Recently I wrote about how protons that don’t quite collide in the CMS detector can still result in photons splitting off and interacting, sometimes even producing heavy particles. That result was obtained from data collected during the Large Hadron Collider’s most frequent operating mode: colliding high-energy protons. The LHC can run in several other modes, including hurling lead nuclei at each other to study exotic states of matter. As with the proton beams, a tiny fraction of these lead nuclei get just barely close enough to each other to interact without colliding. And just as with grazing protons, these grazing nuclei can interact via the electromagnetic force and produce new particles.
It was in 1924 that a 23-year-old Enrico Fermi wrote a paper titled “On the Theory of Collisions Between Atoms and Elastically Charged Particles.” At the time it was known that if you sped up the heavy core of an atom, its nucleus, it would generate an electric field in the space around it. Fermi argued that you could think of this electric field as a collection of virtual photons, the number and energy of which were dependent on the size of the nuclei in question and how fast they were moving. You can think of the nucleus as a heavy truck driving on a wet road. The bigger the truck (and thus more numerous and larger its tires would be) and the faster it moves, the bigger a spray (the photons, in the case of this analogy) that it kicks up. Hurling an atomic nucleus to speeds close to the speed of light will kick up such an immense spray of photons that they might even hit a truck traveling in the opposite-direction lane.
What actually occurs is that a photon from one nucleus will interact with an individual proton (82 of which adorn each lead nucleus) from the drive-by nucleus in the opposite direction. As in the case of grazing LHC protons, the interacting photon has sufficient energy to produce entirely new particles, despite leaving the parent nuclei largely intact, save for a few neutrons that get dislodged.
CMS scientists looked for such near-collision events in the LHC’s 2011 heavy-ion run, during which lead nuclei were accelerated to an unprecedented energy of 574 trillion electronvolts. The CMS team was looking specifically for evidence of J/ψ mesons, particles that are bound states of two charm quarks. They performed this search by looking for unusually quiet events recorded in this run that had the possible decay products of only a single J/ψ meson and a few errant neutrons striking the very forward reaches of the CMS detector.

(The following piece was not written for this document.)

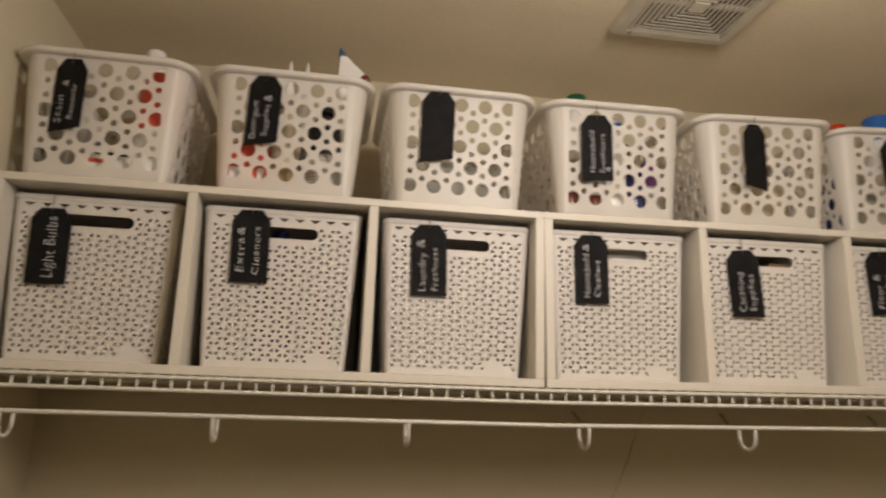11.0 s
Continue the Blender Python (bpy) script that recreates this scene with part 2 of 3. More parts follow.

In their recent paper, the CMS team presents the characteristics of the J/ψ mesons recorded in the near-collisions of lead nuclei. Physicists have devised different models to explain what the internal structure of the protons that make up these lead nuclei are like at high energies. As the photons that interact with these protons are effectively probing this structure, the characteristics of the resulting J/ψ mesons can literally shed light on aspects of this internal structure.